• [RAW DATA]:
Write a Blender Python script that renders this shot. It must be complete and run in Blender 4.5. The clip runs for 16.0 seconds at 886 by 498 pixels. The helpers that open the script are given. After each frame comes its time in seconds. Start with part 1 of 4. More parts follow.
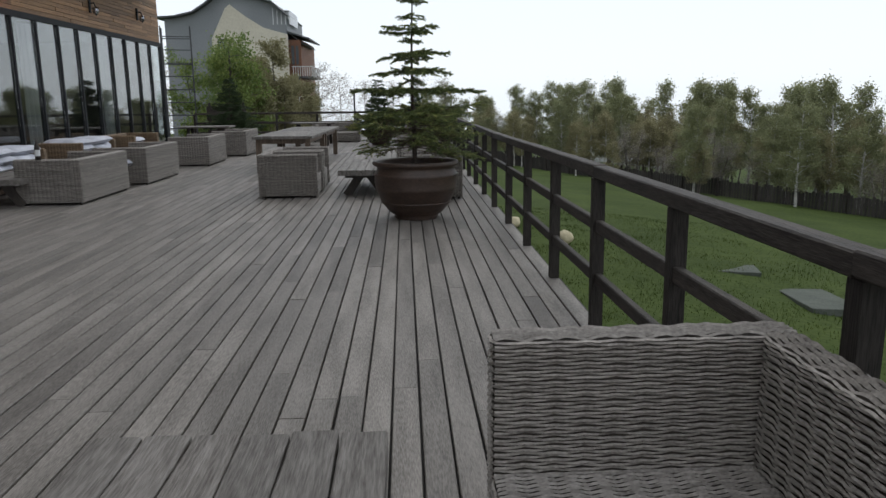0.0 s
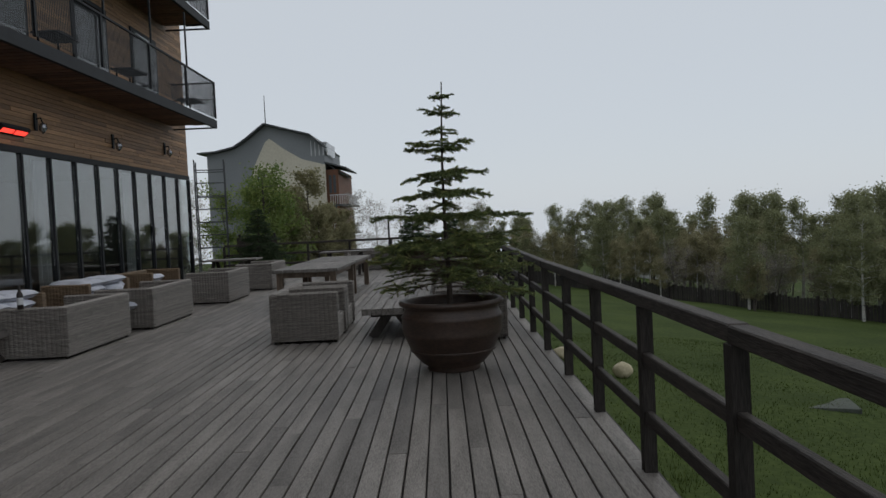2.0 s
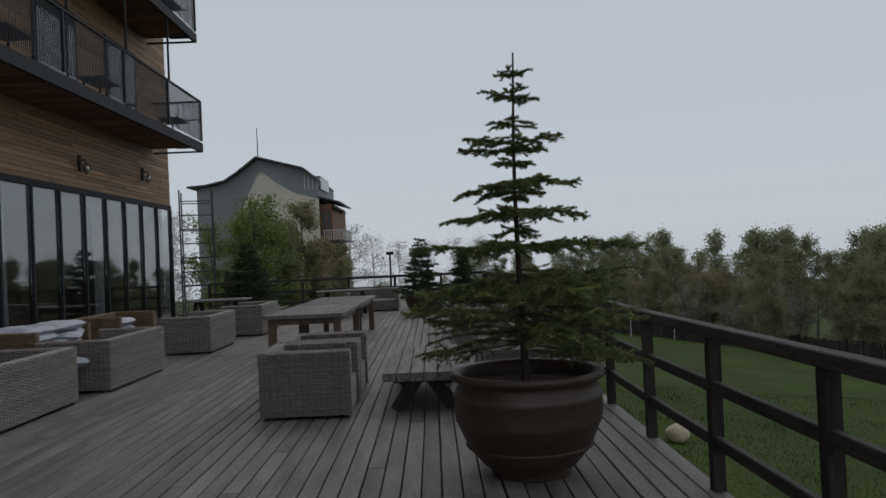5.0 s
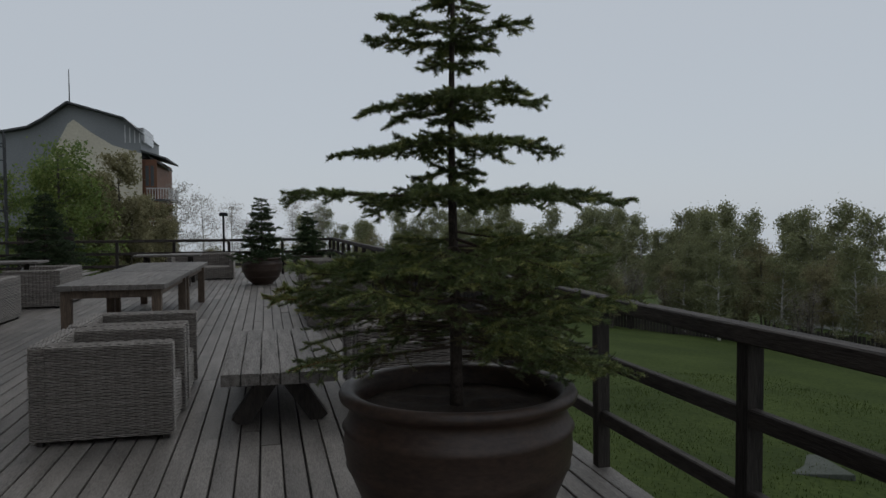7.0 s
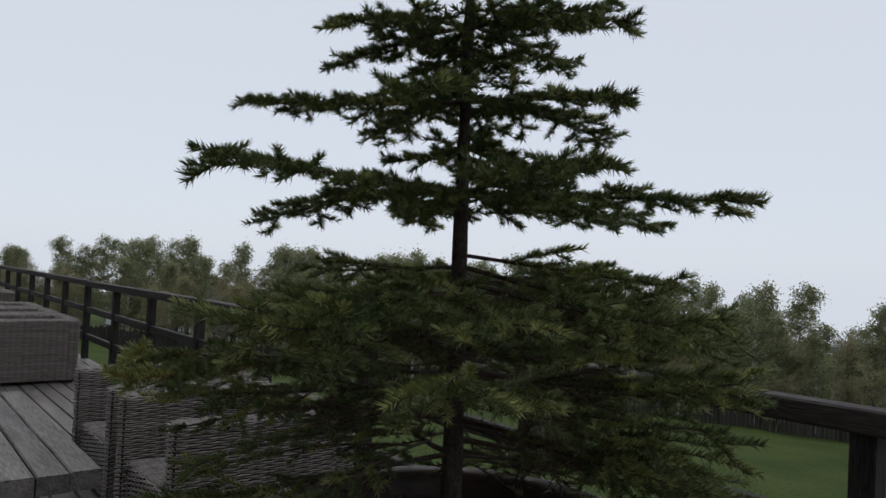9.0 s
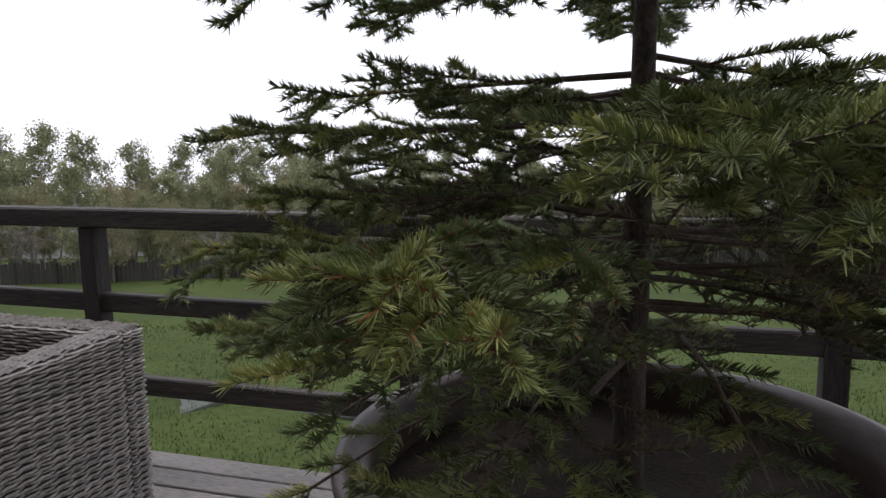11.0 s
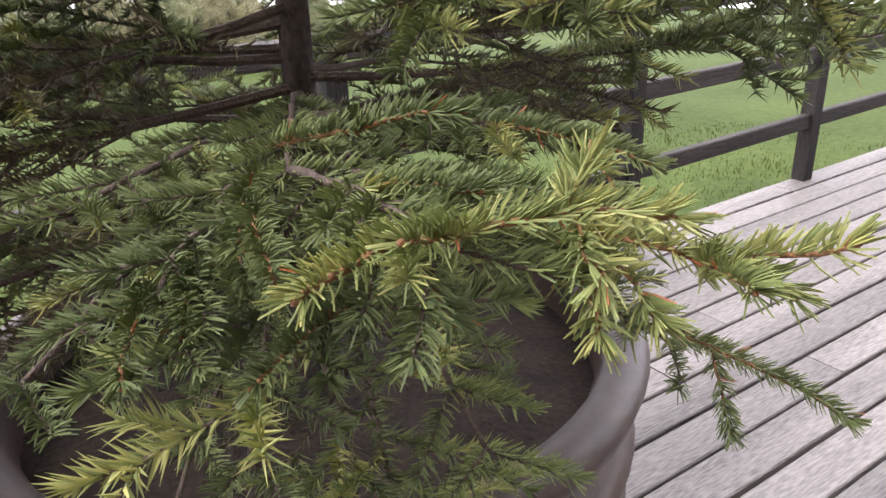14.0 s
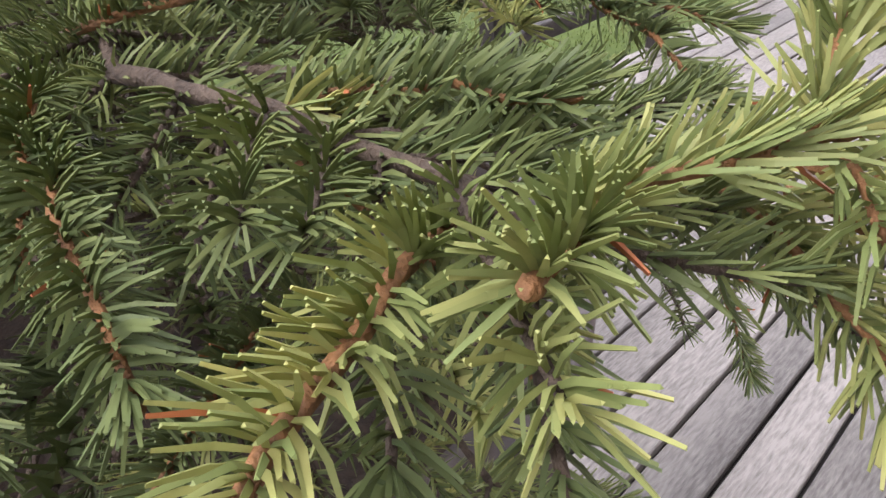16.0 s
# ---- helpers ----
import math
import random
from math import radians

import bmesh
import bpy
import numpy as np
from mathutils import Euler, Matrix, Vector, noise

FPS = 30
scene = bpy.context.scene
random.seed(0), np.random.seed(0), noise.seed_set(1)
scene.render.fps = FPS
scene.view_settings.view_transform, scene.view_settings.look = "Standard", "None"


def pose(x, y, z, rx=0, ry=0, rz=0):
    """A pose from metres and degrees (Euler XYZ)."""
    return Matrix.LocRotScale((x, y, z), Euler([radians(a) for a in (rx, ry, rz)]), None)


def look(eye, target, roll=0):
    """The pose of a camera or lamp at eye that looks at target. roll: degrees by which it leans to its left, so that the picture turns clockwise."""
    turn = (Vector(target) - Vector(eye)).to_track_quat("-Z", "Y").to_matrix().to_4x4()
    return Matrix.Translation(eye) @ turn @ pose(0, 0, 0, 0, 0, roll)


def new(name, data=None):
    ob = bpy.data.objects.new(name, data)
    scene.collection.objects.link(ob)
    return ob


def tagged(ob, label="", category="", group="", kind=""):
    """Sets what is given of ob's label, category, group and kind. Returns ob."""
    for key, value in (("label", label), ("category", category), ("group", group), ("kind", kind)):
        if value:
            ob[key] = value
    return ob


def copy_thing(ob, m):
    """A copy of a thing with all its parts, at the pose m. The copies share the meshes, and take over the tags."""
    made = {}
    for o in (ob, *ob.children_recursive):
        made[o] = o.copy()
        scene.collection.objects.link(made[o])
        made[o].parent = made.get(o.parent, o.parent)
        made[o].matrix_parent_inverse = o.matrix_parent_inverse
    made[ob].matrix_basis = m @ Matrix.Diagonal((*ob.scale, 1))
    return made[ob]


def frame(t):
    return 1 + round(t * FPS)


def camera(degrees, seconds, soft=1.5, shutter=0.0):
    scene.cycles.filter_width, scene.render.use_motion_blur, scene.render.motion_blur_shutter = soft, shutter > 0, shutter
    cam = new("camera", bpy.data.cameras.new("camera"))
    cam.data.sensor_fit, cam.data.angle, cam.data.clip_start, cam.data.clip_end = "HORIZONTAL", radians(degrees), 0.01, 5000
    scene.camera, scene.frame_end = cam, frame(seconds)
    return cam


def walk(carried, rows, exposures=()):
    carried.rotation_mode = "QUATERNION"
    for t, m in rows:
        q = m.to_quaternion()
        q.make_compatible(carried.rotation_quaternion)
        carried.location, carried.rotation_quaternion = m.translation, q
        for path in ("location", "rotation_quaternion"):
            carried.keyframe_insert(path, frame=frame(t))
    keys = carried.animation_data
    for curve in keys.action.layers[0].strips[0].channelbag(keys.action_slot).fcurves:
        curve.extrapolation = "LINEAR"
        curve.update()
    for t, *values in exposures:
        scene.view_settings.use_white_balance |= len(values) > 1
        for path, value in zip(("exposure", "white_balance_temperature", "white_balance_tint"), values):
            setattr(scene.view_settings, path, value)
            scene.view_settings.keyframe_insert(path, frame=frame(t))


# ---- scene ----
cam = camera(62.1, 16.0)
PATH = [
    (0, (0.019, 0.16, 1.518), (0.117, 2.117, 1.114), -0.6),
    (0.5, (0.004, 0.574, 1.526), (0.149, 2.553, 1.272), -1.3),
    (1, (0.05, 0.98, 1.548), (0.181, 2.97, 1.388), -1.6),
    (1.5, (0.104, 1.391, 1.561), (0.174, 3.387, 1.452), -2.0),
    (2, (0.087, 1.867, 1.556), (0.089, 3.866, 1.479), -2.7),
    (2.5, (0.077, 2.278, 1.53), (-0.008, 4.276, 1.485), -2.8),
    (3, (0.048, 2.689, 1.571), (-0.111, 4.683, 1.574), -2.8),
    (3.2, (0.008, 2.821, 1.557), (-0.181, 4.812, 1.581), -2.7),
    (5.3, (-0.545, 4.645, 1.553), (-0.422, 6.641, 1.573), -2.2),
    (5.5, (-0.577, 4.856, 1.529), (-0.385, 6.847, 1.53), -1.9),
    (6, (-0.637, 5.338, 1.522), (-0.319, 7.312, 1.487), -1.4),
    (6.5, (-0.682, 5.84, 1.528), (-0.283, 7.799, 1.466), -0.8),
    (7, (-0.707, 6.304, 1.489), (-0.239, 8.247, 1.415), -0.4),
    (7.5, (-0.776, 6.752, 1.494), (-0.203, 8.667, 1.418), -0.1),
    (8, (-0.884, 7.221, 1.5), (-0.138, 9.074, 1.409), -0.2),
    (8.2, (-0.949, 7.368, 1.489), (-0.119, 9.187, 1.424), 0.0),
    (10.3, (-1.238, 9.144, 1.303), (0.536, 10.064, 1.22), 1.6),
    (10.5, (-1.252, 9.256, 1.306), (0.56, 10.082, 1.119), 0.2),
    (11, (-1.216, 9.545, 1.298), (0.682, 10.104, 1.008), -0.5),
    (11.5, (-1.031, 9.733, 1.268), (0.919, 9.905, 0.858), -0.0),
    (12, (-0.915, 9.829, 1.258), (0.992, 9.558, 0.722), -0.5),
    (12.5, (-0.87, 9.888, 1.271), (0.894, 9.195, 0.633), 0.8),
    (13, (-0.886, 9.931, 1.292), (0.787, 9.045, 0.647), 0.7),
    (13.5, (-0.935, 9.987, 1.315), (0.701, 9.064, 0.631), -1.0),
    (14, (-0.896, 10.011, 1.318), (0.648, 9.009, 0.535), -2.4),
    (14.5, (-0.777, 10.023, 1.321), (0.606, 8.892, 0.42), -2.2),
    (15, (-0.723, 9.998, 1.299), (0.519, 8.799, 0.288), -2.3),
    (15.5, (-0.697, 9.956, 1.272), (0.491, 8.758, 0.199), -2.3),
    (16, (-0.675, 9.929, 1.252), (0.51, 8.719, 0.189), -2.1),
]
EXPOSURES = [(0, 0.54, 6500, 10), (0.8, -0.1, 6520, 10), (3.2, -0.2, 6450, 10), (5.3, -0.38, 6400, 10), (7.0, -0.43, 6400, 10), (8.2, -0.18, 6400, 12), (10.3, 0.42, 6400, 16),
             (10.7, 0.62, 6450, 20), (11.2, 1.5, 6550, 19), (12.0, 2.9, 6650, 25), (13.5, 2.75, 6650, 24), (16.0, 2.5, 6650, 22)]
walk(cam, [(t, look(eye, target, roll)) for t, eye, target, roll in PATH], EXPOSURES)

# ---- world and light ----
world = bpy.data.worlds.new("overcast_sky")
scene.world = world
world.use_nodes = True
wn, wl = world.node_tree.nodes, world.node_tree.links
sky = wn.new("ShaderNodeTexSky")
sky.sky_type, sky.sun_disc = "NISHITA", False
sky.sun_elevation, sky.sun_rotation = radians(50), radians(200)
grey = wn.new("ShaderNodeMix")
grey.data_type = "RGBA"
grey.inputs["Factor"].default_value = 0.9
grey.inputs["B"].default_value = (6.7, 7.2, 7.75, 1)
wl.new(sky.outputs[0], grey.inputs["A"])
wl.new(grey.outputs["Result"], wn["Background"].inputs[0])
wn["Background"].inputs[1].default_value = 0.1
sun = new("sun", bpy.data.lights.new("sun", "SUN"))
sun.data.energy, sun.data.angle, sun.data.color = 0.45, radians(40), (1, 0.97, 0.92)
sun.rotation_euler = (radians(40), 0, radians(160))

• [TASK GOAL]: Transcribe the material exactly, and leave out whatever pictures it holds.

• [OUTPUT BELOW]:
Write a Blender Python script that renders this shot. It must be complete and run in Blender 4.5. The clip runs for 16.0 seconds at 886 by 498 pixels. The helpers that open the script are given. After each frame comes its time in seconds. Start with part 1 of 4. More parts follow.
0.0 s
2.0 s
5.0 s
7.0 s
9.0 s
11.0 s
14.0 s
16.0 s
# ---- helpers ----
import math
import random
from math import radians

import bmesh
import bpy
import numpy as np
from mathutils import Euler, Matrix, Vector, noise

FPS = 30
scene = bpy.context.scene
random.seed(0), np.random.seed(0), noise.seed_set(1)
scene.render.fps = FPS
scene.view_settings.view_transform, scene.view_settings.look = "Standard", "None"


def pose(x, y, z, rx=0, ry=0, rz=0):
    """A pose from metres and degrees (Euler XYZ)."""
    return Matrix.LocRotScale((x, y, z), Euler([radians(a) for a in (rx, ry, rz)]), None)


def look(eye, target, roll=0):
    """The pose of a camera or lamp at eye that looks at target. roll: degrees by which it leans to its left, so that the picture turns clockwise."""
    turn = (Vector(target) - Vector(eye)).to_track_quat("-Z", "Y").to_matrix().to_4x4()
    return Matrix.Translation(eye) @ turn @ pose(0, 0, 0, 0, 0, roll)


def new(name, data=None):
    ob = bpy.data.objects.new(name, data)
    scene.collection.objects.link(ob)
    return ob


def tagged(ob, label="", category="", group="", kind=""):
    """Sets what is given of ob's label, category, group and kind. Returns ob."""
    for key, value in (("label", label), ("category", category), ("group", group), ("kind", kind)):
        if value:
            ob[key] = value
    return ob


def copy_thing(ob, m):
    """A copy of a thing with all its parts, at the pose m. The copies share the meshes, and take over the tags."""
    made = {}
    for o in (ob, *ob.children_recursive):
        made[o] = o.copy()
        scene.collection.objects.link(made[o])
        made[o].parent = made.get(o.parent, o.parent)
        made[o].matrix_parent_inverse = o.matrix_parent_inverse
    made[ob].matrix_basis = m @ Matrix.Diagonal((*ob.scale, 1))
    return made[ob]


def frame(t):
    return 1 + round(t * FPS)


def camera(degrees, seconds, soft=1.5, shutter=0.0):
    scene.cycles.filter_width, scene.render.use_motion_blur, scene.render.motion_blur_shutter = soft, shutter > 0, shutter
    cam = new("camera", bpy.data.cameras.new("camera"))
    cam.data.sensor_fit, cam.data.angle, cam.data.clip_start, cam.data.clip_end = "HORIZONTAL", radians(degrees), 0.01, 5000
    scene.camera, scene.frame_end = cam, frame(seconds)
    return cam


def walk(carried, rows, exposures=()):
    carried.rotation_mode = "QUATERNION"
    for t, m in rows:
        q = m.to_quaternion()
        q.make_compatible(carried.rotation_quaternion)
        carried.location, carried.rotation_quaternion = m.translation, q
        for path in ("location", "rotation_quaternion"):
            carried.keyframe_insert(path, frame=frame(t))
    keys = carried.animation_data
    for curve in keys.action.layers[0].strips[0].channelbag(keys.action_slot).fcurves:
        curve.extrapolation = "LINEAR"
        curve.update()
    for t, *values in exposures:
        scene.view_settings.use_white_balance |= len(values) > 1
        for path, value in zip(("exposure", "white_balance_temperature", "white_balance_tint"), values):
            setattr(scene.view_settings, path, value)
            scene.view_settings.keyframe_insert(path, frame=frame(t))


# ---- scene ----
cam = camera(62.1, 16.0)
PATH = [
    (0, (0.019, 0.16, 1.518), (0.117, 2.117, 1.114), -0.6),
    (0.5, (0.004, 0.574, 1.526), (0.149, 2.553, 1.272), -1.3),
    (1, (0.05, 0.98, 1.548), (0.181, 2.97, 1.388), -1.6),
    (1.5, (0.104, 1.391, 1.561), (0.174, 3.387, 1.452), -2.0),
    (2, (0.087, 1.867, 1.556), (0.089, 3.866, 1.479), -2.7),
    (2.5, (0.077, 2.278, 1.53), (-0.008, 4.276, 1.485), -2.8),
    (3, (0.048, 2.689, 1.571), (-0.111, 4.683, 1.574), -2.8),
    (3.2, (0.008, 2.821, 1.557), (-0.181, 4.812, 1.581), -2.7),
    (5.3, (-0.545, 4.645, 1.553), (-0.422, 6.641, 1.573), -2.2),
    (5.5, (-0.577, 4.856, 1.529), (-0.385, 6.847, 1.53), -1.9),
    (6, (-0.637, 5.338, 1.522), (-0.319, 7.312, 1.487), -1.4),
    (6.5, (-0.682, 5.84, 1.528), (-0.283, 7.799, 1.466), -0.8),
    (7, (-0.707, 6.304, 1.489), (-0.239, 8.247, 1.415), -0.4),
    (7.5, (-0.776, 6.752, 1.494), (-0.203, 8.667, 1.418), -0.1),
    (8, (-0.884, 7.221, 1.5), (-0.138, 9.074, 1.409), -0.2),
    (8.2, (-0.949, 7.368, 1.489), (-0.119, 9.187, 1.424), 0.0),
    (10.3, (-1.238, 9.144, 1.303), (0.536, 10.064, 1.22), 1.6),
    (10.5, (-1.252, 9.256, 1.306), (0.56, 10.082, 1.119), 0.2),
    (11, (-1.216, 9.545, 1.298), (0.682, 10.104, 1.008), -0.5),
    (11.5, (-1.031, 9.733, 1.268), (0.919, 9.905, 0.858), -0.0),
    (12, (-0.915, 9.829, 1.258), (0.992, 9.558, 0.722), -0.5),
    (12.5, (-0.87, 9.888, 1.271), (0.894, 9.195, 0.633), 0.8),
    (13, (-0.886, 9.931, 1.292), (0.787, 9.045, 0.647), 0.7),
    (13.5, (-0.935, 9.987, 1.315), (0.701, 9.064, 0.631), -1.0),
    (14, (-0.896, 10.011, 1.318), (0.648, 9.009, 0.535), -2.4),
    (14.5, (-0.777, 10.023, 1.321), (0.606, 8.892, 0.42), -2.2),
    (15, (-0.723, 9.998, 1.299), (0.519, 8.799, 0.288), -2.3),
    (15.5, (-0.697, 9.956, 1.272), (0.491, 8.758, 0.199), -2.3),
    (16, (-0.675, 9.929, 1.252), (0.51, 8.719, 0.189), -2.1),
]
EXPOSURES = [(0, 0.54, 6500, 10), (0.8, -0.1, 6520, 10), (3.2, -0.2, 6450, 10), (5.3, -0.38, 6400, 10), (7.0, -0.43, 6400, 10), (8.2, -0.18, 6400, 12), (10.3, 0.42, 6400, 16),
             (10.7, 0.62, 6450, 20), (11.2, 1.5, 6550, 19), (12.0, 2.9, 6650, 25), (13.5, 2.75, 6650, 24), (16.0, 2.5, 6650, 22)]
walk(cam, [(t, look(eye, target, roll)) for t, eye, target, roll in PATH], EXPOSURES)

# ---- world and light ----
world = bpy.data.worlds.new("overcast_sky")
scene.world = world
world.use_nodes = True
wn, wl = world.node_tree.nodes, world.node_tree.links
sky = wn.new("ShaderNodeTexSky")
sky.sky_type, sky.sun_disc = "NISHITA", False
sky.sun_elevation, sky.sun_rotation = radians(50), radians(200)
grey = wn.new("ShaderNodeMix")
grey.data_type = "RGBA"
grey.inputs["Factor"].default_value = 0.9
grey.inputs["B"].default_value = (6.7, 7.2, 7.75, 1)
wl.new(sky.outputs[0], grey.inputs["A"])
wl.new(grey.outputs["Result"], wn["Background"].inputs[0])
wn["Background"].inputs[1].default_value = 0.1
sun = new("sun", bpy.data.lights.new("sun", "SUN"))
sun.data.energy, sun.data.angle, sun.data.color = 0.45, radians(40), (1, 0.97, 0.92)
sun.rotation_euler = (radians(40), 0, radians(160))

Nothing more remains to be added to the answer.